O unitário-universalismo tem as suas raízes no cristianismo liberal, especialmente no unitarismo e no universalismo, mas desenvolveu gradativamente uma visão espiritual macroecuménica, valorizando o legado de nossa tradição espiritual milenar, a sabedoria das diversas religiões do mundo, o contributo da razão e da ciência, e a conexão com o planeta que habitamos e que devemos preservar para a fruição das gerações atuais e vindouras. De uma forma muito sucinta, o unitário-universalismo assenta nos seguintes pilares fundamentais:

– A ideia de que a Fonte Divina é una. Por detrás de tudo que o que é visível ou invisível, existe uma Realidade absoluta,  eterna, ilimitada e imutável.
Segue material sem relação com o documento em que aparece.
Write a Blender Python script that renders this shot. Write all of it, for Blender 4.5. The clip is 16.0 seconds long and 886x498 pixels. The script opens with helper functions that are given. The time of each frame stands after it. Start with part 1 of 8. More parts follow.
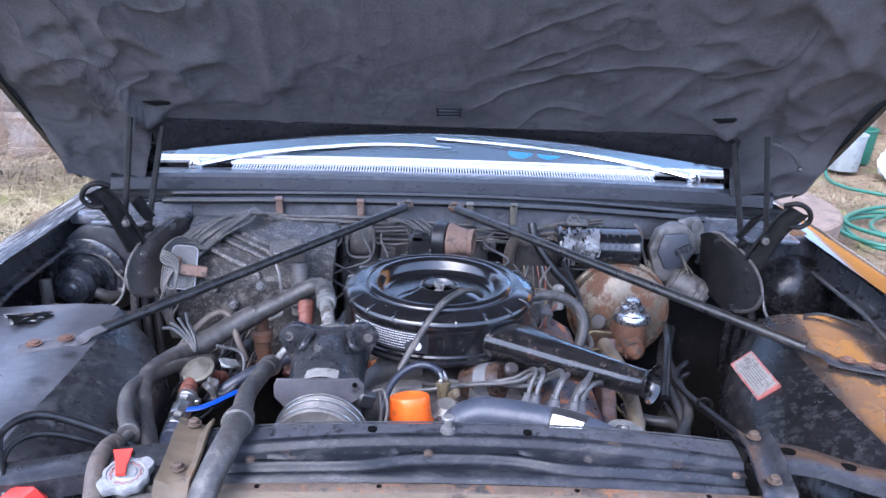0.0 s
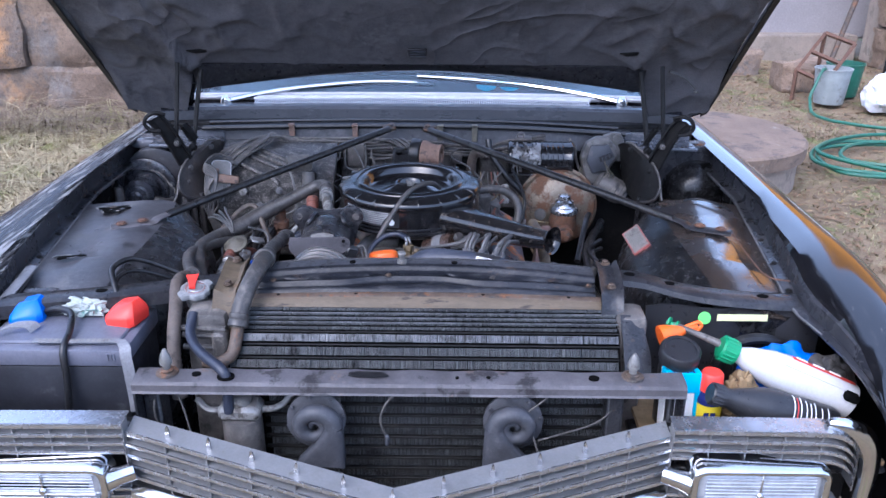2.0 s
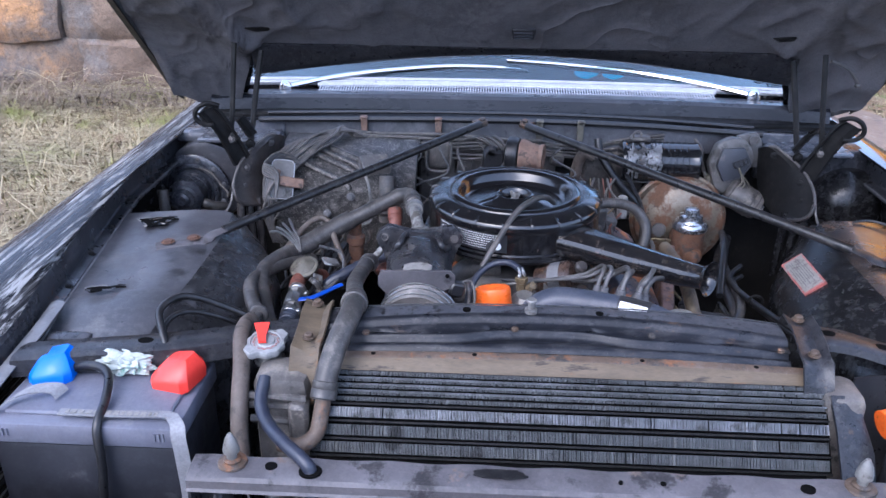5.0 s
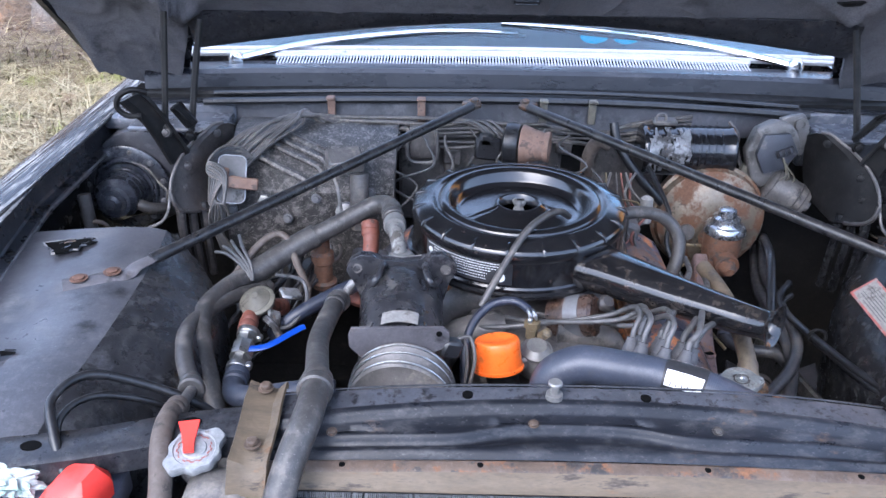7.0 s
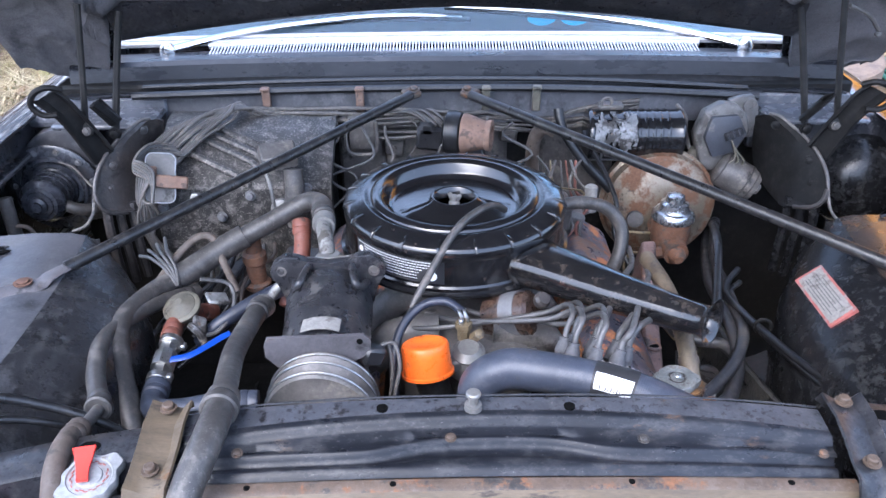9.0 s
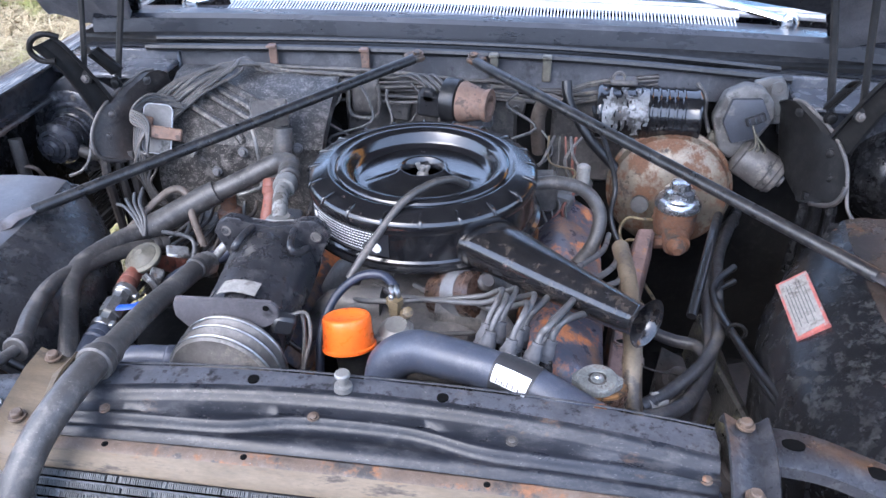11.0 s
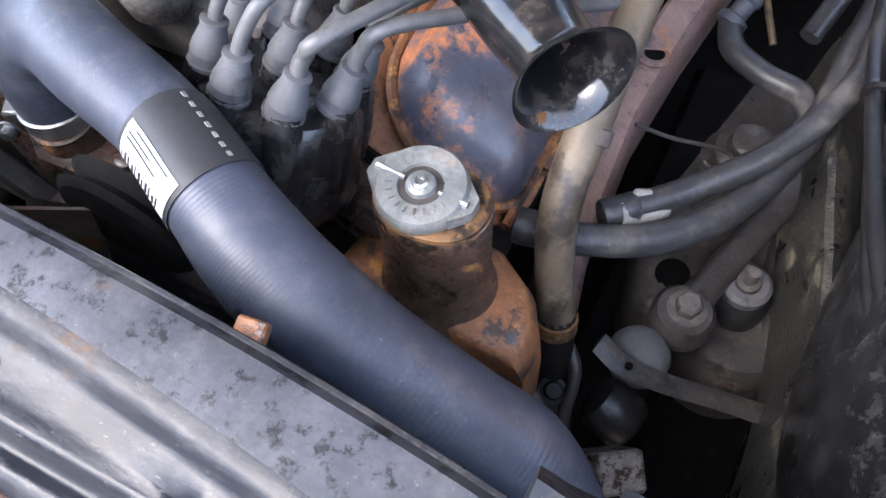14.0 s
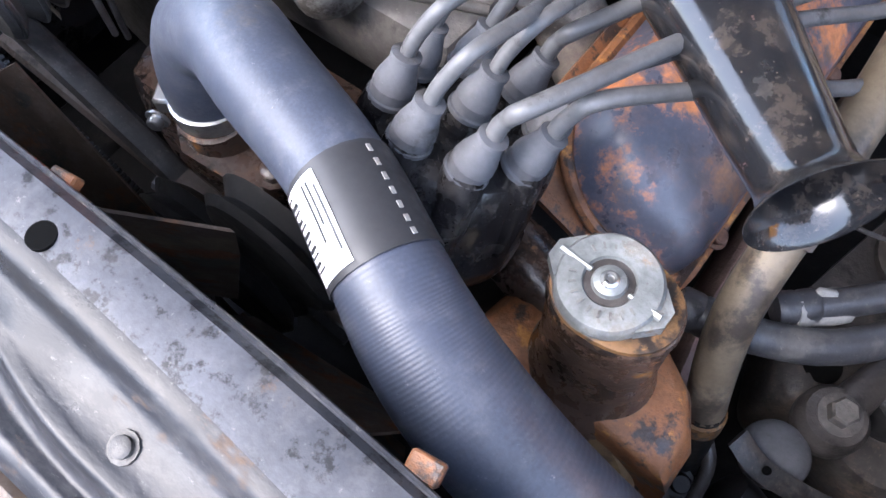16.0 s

– A valorização da unidade essencial da humanidade e da Criação. Somos membros da imensa família humana, que por sua vez faz parte da grande família cósmica. Todas as formas de vida estão interligadas. 

– Considerar que todos os seres são chamados a reconciliar-se com a Fonte Divina.

Por seu turno, a teosofia pode ser definida como o conjunto vasto dos ensinamentos sobre a origem, a natureza e o sentido da existência da humanidade e do universo. Está na base de diversas correntes religiosas e espiritualistas da humanidade. Baseia-se em princípios fundamentais como a unidade fundamental de toda a existência e a fraternidade universal.

O futuro da humanidade passa mais pela construção de pontes do que por ruturas, embora em determinadas condições estas possam ser necessárias.  

Precisamos de promover na nossa vida valores como a fraternidade universal, a compaixão, a cooperação, a inclusão, a sustentabilidade, a simplicidade e a reverência pelo sistema interdependente de toda a existência da qual somos parte.

Por conseguinte, uma espiritualidade macroecuménica, pós-dogmática, pluralista e horizontal, construída a partir de baixo, alicerçada em comunidades espirituais de base, pode contribuir para fazer do nosso planeta Terra uma verdadeira casa comum para a humanidade e os demais seres vivos.